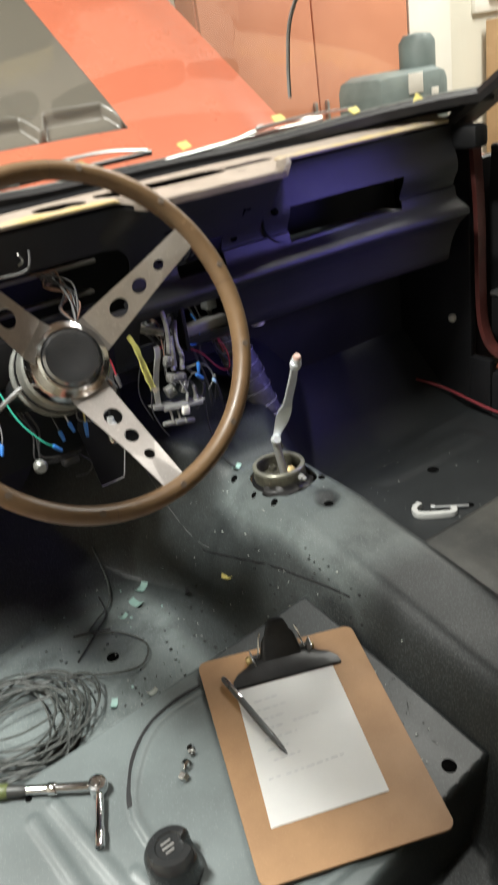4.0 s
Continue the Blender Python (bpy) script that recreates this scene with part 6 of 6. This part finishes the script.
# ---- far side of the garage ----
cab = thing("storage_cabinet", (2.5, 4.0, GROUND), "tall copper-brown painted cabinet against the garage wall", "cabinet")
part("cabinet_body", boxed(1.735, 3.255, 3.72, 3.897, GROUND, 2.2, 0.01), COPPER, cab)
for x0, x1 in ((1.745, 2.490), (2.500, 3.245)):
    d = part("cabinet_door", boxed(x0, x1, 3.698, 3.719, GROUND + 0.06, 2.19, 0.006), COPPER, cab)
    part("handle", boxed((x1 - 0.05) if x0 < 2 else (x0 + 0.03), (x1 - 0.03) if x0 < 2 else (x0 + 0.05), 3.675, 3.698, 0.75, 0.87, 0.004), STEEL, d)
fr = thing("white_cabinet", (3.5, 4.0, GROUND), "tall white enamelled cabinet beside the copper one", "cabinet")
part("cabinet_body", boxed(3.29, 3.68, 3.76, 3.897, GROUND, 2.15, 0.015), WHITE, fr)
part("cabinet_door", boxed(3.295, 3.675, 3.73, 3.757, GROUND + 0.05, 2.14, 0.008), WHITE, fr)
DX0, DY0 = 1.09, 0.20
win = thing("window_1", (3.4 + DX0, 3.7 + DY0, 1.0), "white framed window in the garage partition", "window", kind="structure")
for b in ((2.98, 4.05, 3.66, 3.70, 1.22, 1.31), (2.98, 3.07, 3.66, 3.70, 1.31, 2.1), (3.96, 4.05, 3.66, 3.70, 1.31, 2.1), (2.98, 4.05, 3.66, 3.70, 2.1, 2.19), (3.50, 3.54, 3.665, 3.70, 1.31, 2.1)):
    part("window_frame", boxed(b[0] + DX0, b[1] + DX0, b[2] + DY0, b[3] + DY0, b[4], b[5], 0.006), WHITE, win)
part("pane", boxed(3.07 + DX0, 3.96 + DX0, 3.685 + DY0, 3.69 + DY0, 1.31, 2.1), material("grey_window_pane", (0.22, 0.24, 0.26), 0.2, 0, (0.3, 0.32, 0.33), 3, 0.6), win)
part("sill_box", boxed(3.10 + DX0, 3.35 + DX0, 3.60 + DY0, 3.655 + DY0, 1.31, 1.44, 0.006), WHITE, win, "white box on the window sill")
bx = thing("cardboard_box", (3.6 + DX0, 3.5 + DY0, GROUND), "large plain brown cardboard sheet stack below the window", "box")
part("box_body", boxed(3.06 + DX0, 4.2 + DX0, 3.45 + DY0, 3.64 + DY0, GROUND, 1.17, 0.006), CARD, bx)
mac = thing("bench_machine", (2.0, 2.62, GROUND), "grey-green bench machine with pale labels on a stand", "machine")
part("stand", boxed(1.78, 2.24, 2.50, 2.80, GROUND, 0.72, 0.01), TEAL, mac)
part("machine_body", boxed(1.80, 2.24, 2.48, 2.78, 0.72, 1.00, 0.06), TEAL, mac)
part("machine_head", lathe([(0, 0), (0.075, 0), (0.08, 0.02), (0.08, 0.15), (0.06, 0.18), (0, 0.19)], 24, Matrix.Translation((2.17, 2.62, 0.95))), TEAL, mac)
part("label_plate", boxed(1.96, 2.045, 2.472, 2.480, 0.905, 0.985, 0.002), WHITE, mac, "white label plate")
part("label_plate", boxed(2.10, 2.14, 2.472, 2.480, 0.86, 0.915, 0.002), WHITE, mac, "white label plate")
○ ○ ○ ○ ○
Prompt: Transcribe the material exactly, keeping every word and none of the pictures.

Final answer:
4.0 s
Continue the Blender Python (bpy) script that recreates this scene with part 6 of 6. This part finishes the script.
# ---- far side of the garage ----
cab = thing("storage_cabinet", (2.5, 4.0, GROUND), "tall copper-brown painted cabinet against the garage wall", "cabinet")
part("cabinet_body", boxed(1.735, 3.255, 3.72, 3.897, GROUND, 2.2, 0.01), COPPER, cab)
for x0, x1 in ((1.745, 2.490), (2.500, 3.245)):
    d = part("cabinet_door", boxed(x0, x1, 3.698, 3.719, GROUND + 0.06, 2.19, 0.006), COPPER, cab)
    part("handle", boxed((x1 - 0.05) if x0 < 2 else (x0 + 0.03), (x1 - 0.03) if x0 < 2 else (x0 + 0.05), 3.675, 3.698, 0.75, 0.87, 0.004), STEEL, d)
fr = thing("white_cabinet", (3.5, 4.0, GROUND), "tall white enamelled cabinet beside the copper one", "cabinet")
part("cabinet_body", boxed(3.29, 3.68, 3.76, 3.897, GROUND, 2.15, 0.015), WHITE, fr)
part("cabinet_door", boxed(3.295, 3.675, 3.73, 3.757, GROUND + 0.05, 2.14, 0.008), WHITE, fr)
DX0, DY0 = 1.09, 0.20
win = thing("window_1", (3.4 + DX0, 3.7 + DY0, 1.0), "white framed window in the garage partition", "window", kind="structure")
for b in ((2.98, 4.05, 3.66, 3.70, 1.22, 1.31), (2.98, 3.07, 3.66, 3.70, 1.31, 2.1), (3.96, 4.05, 3.66, 3.70, 1.31, 2.1), (2.98, 4.05, 3.66, 3.70, 2.1, 2.19), (3.50, 3.54, 3.665, 3.70, 1.31, 2.1)):
    part("window_frame", boxed(b[0] + DX0, b[1] + DX0, b[2] + DY0, b[3] + DY0, b[4], b[5], 0.006), WHITE, win)
part("pane", boxed(3.07 + DX0, 3.96 + DX0, 3.685 + DY0, 3.69 + DY0, 1.31, 2.1), material("grey_window_pane", (0.22, 0.24, 0.26), 0.2, 0, (0.3, 0.32, 0.33), 3, 0.6), win)
part("sill_box", boxed(3.10 + DX0, 3.35 + DX0, 3.60 + DY0, 3.655 + DY0, 1.31, 1.44, 0.006), WHITE, win, "white box on the window sill")
bx = thing("cardboard_box", (3.6 + DX0, 3.5 + DY0, GROUND), "large plain brown cardboard sheet stack below the window", "box")
part("box_body", boxed(3.06 + DX0, 4.2 + DX0, 3.45 + DY0, 3.64 + DY0, GROUND, 1.17, 0.006), CARD, bx)
mac = thing("bench_machine", (2.0, 2.62, GROUND), "grey-green bench machine with pale labels on a stand", "machine")
part("stand", boxed(1.78, 2.24, 2.50, 2.80, GROUND, 0.72, 0.01), TEAL, mac)
part("machine_body", boxed(1.80, 2.24, 2.48, 2.78, 0.72, 1.00, 0.06), TEAL, mac)
part("machine_head", lathe([(0, 0), (0.075, 0), (0.08, 0.02), (0.08, 0.15), (0.06, 0.18), (0, 0.19)], 24, Matrix.Translation((2.17, 2.62, 0.95))), TEAL, mac)
part("label_plate", boxed(1.96, 2.045, 2.472, 2.480, 0.905, 0.985, 0.002), WHITE, mac, "white label plate")
part("label_plate", boxed(2.10, 2.14, 2.472, 2.480, 0.86, 0.915, 0.002), WHITE, mac, "white label plate")